Business News at a Glance
Posted September 12, 2018 10:02 p.m. EDT
‘60 Minutes’ Chief Ousted for a Threatening Text as Upheaval at CBS Continues
CBS entered a new stage of turmoil Wednesday with the ouster of the longtime executive producer of “60 Minutes,” its flagship news brand, amid a cascading scandal over sexual misconduct that days ago ended the career of the network’s chief executive, Leslie Moonves. Jeff Fager, who was only the second person in 50 years to oversee “60 Minutes,” was fired for sending a text message that threatened the career of a CBS reporter who was looking into allegations of sexual harassment leveled against him and Moonves. The president of CBS News, David Rhodes, told staff that Fager’s departure was “not directly related” to those allegations of sexual harassment, which Fager has denied.
Trade Groups Turn Up Heat on President to End Tariffs
American businesses that have been unable to stop President Donald Trump from imposing sweeping tariffs are mounting a last-ditch effort to convince him that his trade policies are hurting his political base. In a campaign that includes television advertisements, rallies in targeted congressional districts and online persuasion efforts, companies and business groups led by the National Retail Federation are highlighting the damage the tariffs are bringing to companies and workers. The effort, called Tariffs Hurt the Heartland, focuses on the economic pain that manufacturers say is being inflicted upon industries in parts of the country that lifted Trump to the White House.
Apple Unveils Bigger iPhones at Higher Prices, and a Heart-Tracking Watch
Apple has long had a playbook for iPhones, its most important product: Keep rolling out bigger, faster and more expensive models. On Wednesday, it repeated that strategy by introducing another round of iPhones that are — you guessed it — bigger, faster and more expensive. The model with a 6.5-inch screen, the iPhone XS Max, is Apple’s biggest iPhone ever and will start at $1,100. More notable, perhaps, was how much Apple is now evolving its smartwatch into a clearly health-related device. The company showed off a new Apple Watch with an electronic heart sensor approved by the Food and Drug Administration.

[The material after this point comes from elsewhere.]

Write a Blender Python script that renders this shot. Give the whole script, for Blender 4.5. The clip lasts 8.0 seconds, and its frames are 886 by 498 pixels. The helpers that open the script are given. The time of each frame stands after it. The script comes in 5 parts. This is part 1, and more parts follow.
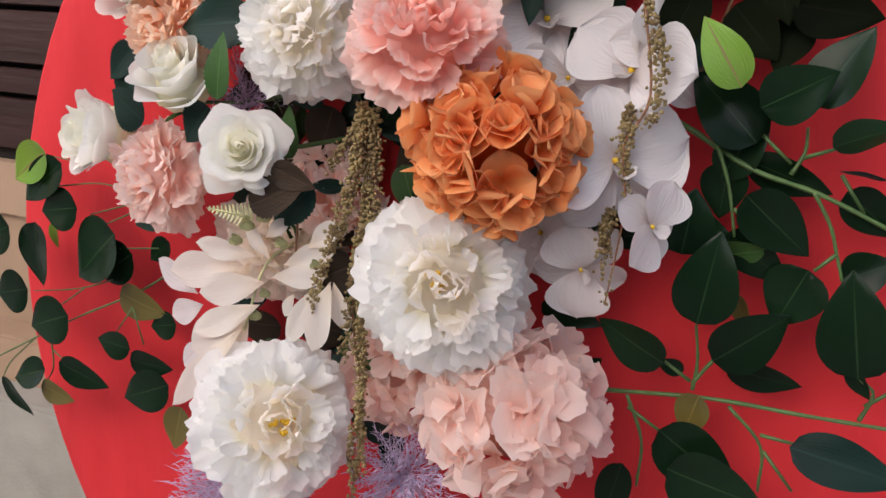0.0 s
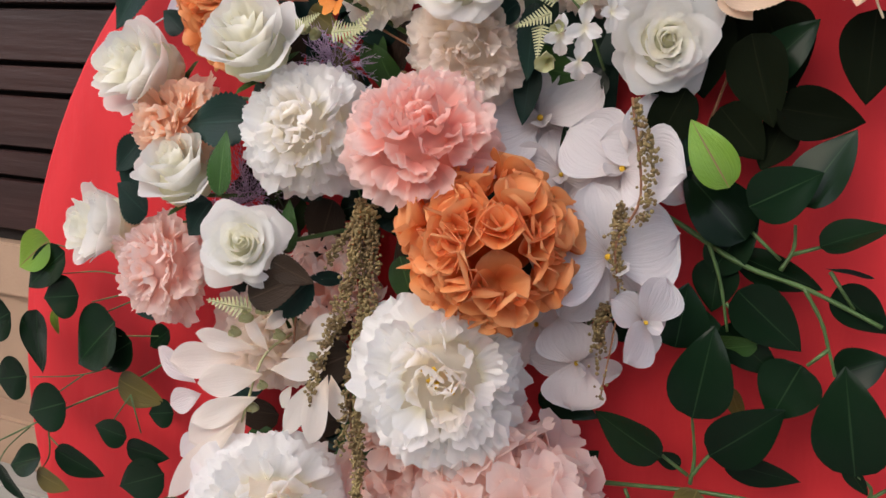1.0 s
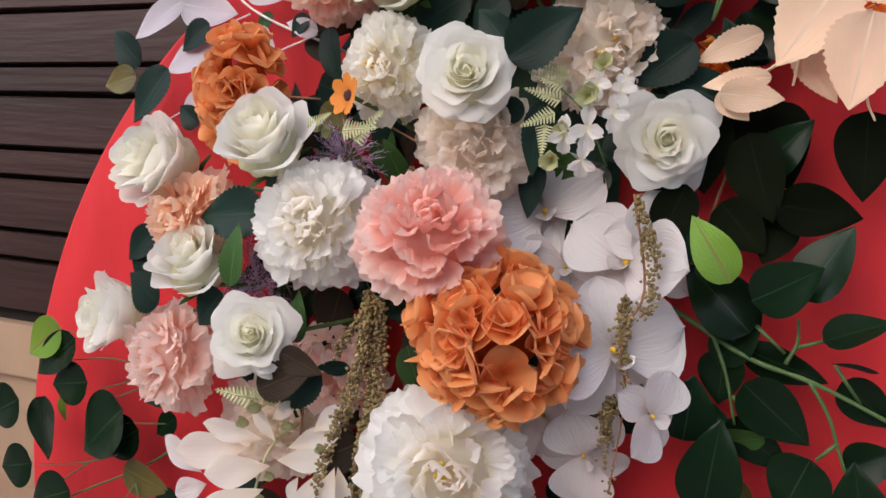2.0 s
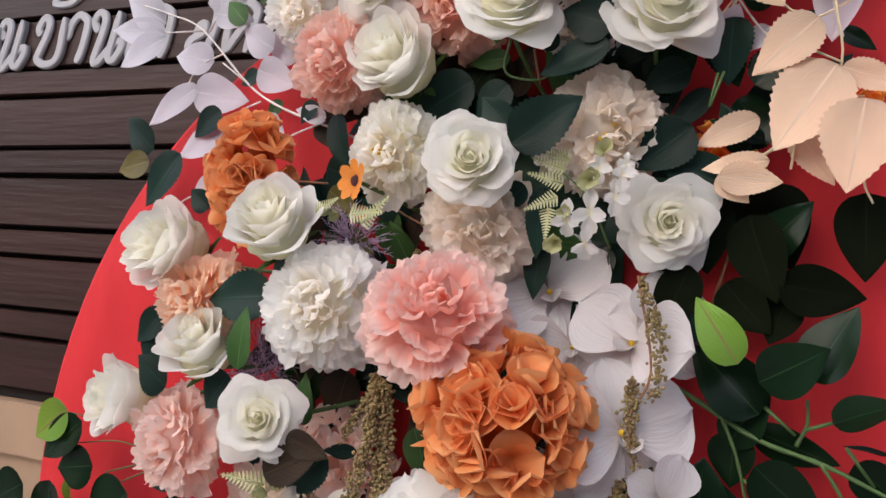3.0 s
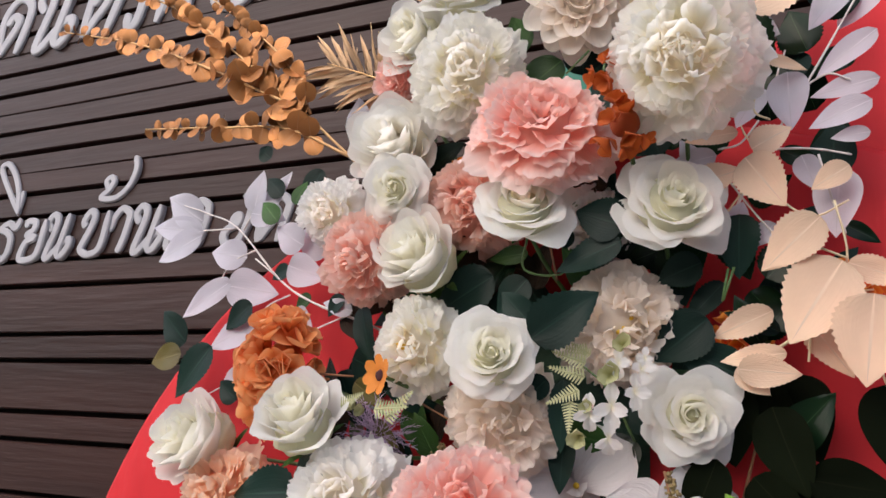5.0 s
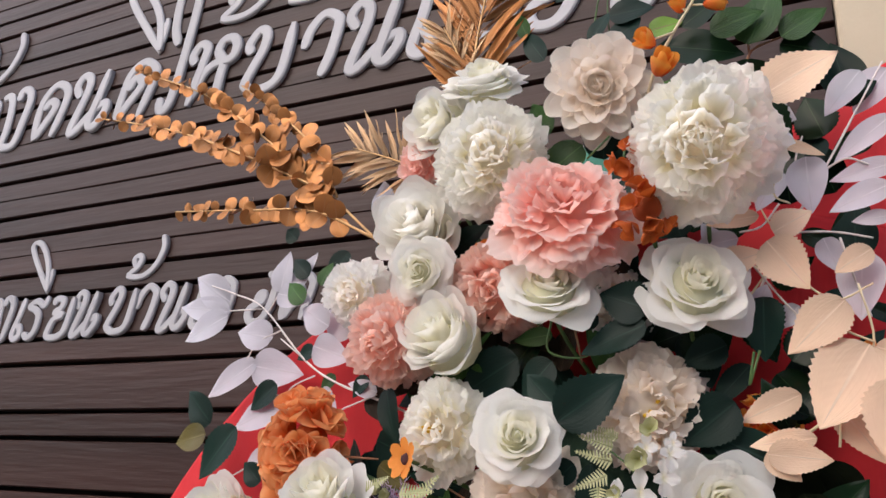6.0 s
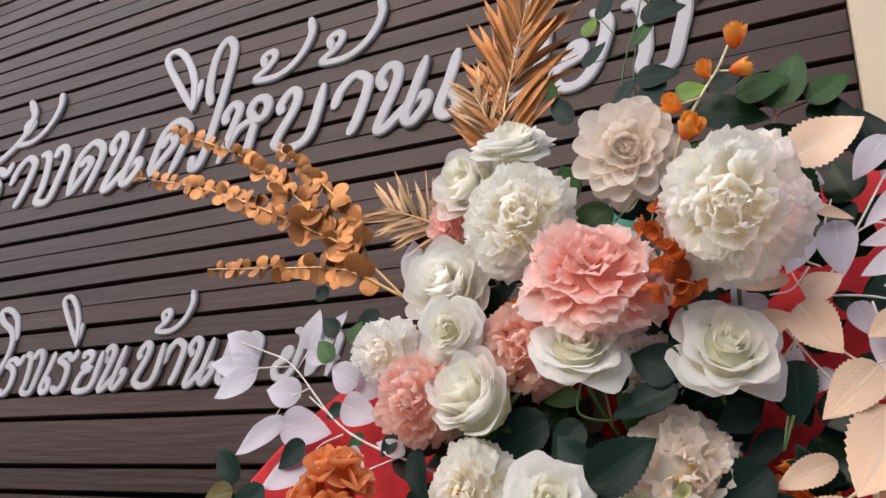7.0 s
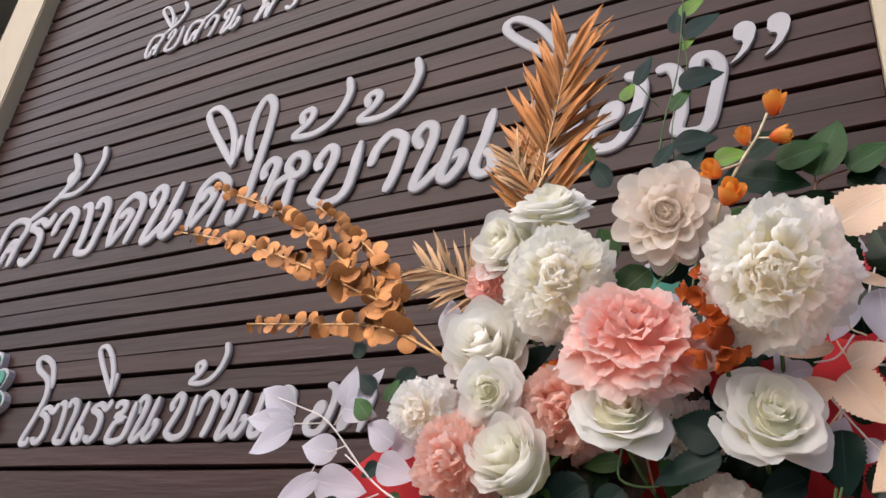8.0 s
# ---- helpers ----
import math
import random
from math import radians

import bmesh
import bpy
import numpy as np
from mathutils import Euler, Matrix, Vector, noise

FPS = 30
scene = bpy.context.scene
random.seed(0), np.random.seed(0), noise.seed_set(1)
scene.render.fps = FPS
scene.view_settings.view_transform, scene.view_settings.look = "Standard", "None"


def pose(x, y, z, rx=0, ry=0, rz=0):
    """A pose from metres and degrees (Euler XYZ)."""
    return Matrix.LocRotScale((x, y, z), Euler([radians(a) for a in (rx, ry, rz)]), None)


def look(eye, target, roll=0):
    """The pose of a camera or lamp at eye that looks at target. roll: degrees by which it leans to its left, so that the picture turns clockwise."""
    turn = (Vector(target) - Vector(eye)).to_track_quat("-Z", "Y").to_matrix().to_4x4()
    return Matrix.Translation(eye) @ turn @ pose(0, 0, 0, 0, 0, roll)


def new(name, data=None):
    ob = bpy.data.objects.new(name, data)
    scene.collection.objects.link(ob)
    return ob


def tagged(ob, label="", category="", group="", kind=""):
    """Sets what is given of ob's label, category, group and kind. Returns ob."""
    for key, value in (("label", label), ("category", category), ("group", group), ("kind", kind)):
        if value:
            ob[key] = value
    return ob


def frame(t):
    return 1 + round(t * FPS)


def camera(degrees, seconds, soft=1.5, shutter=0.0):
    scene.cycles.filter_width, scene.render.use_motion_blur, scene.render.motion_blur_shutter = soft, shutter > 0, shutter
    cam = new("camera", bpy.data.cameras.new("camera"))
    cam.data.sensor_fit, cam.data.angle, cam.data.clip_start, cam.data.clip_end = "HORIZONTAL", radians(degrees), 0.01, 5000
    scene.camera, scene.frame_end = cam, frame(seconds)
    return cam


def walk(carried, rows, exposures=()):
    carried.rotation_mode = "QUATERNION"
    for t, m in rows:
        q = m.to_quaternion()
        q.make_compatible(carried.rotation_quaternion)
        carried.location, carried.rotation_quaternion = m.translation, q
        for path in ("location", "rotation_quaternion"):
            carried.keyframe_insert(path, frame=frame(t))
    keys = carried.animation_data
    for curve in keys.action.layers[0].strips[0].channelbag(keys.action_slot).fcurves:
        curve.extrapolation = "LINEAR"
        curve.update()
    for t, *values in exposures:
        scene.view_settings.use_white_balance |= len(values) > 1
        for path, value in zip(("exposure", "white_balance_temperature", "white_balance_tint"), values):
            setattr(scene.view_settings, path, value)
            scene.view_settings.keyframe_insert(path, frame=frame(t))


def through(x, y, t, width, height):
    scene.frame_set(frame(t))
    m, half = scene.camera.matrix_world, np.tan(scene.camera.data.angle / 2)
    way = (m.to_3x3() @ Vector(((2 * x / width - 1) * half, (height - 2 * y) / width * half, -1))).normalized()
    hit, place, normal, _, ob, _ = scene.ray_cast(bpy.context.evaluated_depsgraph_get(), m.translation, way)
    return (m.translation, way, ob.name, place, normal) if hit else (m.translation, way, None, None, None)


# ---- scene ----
cam = camera(58.28, 8.0)
# seconds, x, y, z, yaw, pitch, roll
ROWS = [
    (0, 0.0000, 0.0000, 1.3500, 20.53, -12.42, 4.39),
    (0.5, 0.0029, -0.0006, 1.3642, 20.67, -9.90, 4.27),
    (1, 0.0044, -0.0052, 1.3782, 20.96, -7.72, 4.23),
    (1.5, 0.0047, -0.0122, 1.3908, 21.33, -5.15, 4.23),
    (3, 0.0091, -0.0222, 1.4114, 22.63, 2.29, 3.69),
    (3.5, 0.0123, -0.0307, 1.4191, 23.18, 5.13, 3.41),
    (4, 0.0156, -0.0371, 1.4276, 23.84, 7.73, 3.30),
    (4.5, 0.0187, -0.0401, 1.4348, 24.49, 10.57, 3.18),
    (5, 0.0211, -0.0443, 1.4386, 25.23, 13.89, 3.11),
    (6.5, 0.0201, -0.0678, 1.4490, 27.78, 20.86, 3.77),
    (7, 0.0167, -0.0750, 1.4496, 28.79, 22.65, 4.39),
    (7.5, 0.0118, -0.0850, 1.4500, 30.10, 24.34, 5.32),
    (8, 0.0066, -0.0946, 1.4529, 31.12, 26.21, 6.24),
]
walk(cam, [(t, pose(x, y, z, 90 + pitch, 0, yaw) @ pose(0, 0, 0, 0, 0, roll)) for t, x, y, z, yaw, pitch, roll in ROWS],
     exposures=[(0.0, 0.12), (3.0, 0.08), (8.0, 0.12)])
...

Judge Dismisses Federal Suit Accusing Firm of Defrauding 9/11 Responders
A federal judge dismissed a lawsuit, brought by the New York state attorney general’s office, that accused a financial firm of defrauding firefighters and others involved in the response out of funds meant to compensate them for resulting injuries and illnesses. The attorney general must instead use state courts to pursue any claims it has against the financial firm, RD Legal Funding, Judge Loretta Preska of U.S. District Court in Manhattan said. Preska said there was no basis for state authorities to continue their enforcement action in federal court after she dismissed the Consumer Financial Protection Bureau, a federal agency, from the lawsuit in June.
Digital Journalism Pioneer to Leave Slate for Podcast
Jacob Weisberg, the chairman and editor-in-chief of the Slate Group, announced in a Twitter post Wednesday that he was leaving the company to start a new audio venture with author Malcolm Gladwell. “After 22 years, there’s no good moment to leave, but you start to feel like it’s now or never if you’re ever going to,” said Weisberg, 54. In recent years at Slate, Weisberg joined Slate as chief political correspondent in 1996. He took over as editor-in-chief in 2002 and steered Slate through a change of ownership in 2004, when The Washington Post Co. bought it for an estimated $15 million.
Lawsuit Filed Against Game Apps That Collect Data on Children
New Mexico’s attorney general filed a lawsuit claiming that the maker of "Fun Kid Racing," which lets children race cartoon cars with animal drivers, had violated a federal children’s privacy law through dozens of Android apps that shared children’s data. The suit accuses the app-maker, Tiny Lab Productions, along with online ad businesses run by Google, Twitter and three other companies, of flouting a law intended to prevent the personal data of children under 13 from falling into the hands of predators, hackers and manipulative marketers. The suit also contends that Google misled consumers by including the apps in the family section of its store.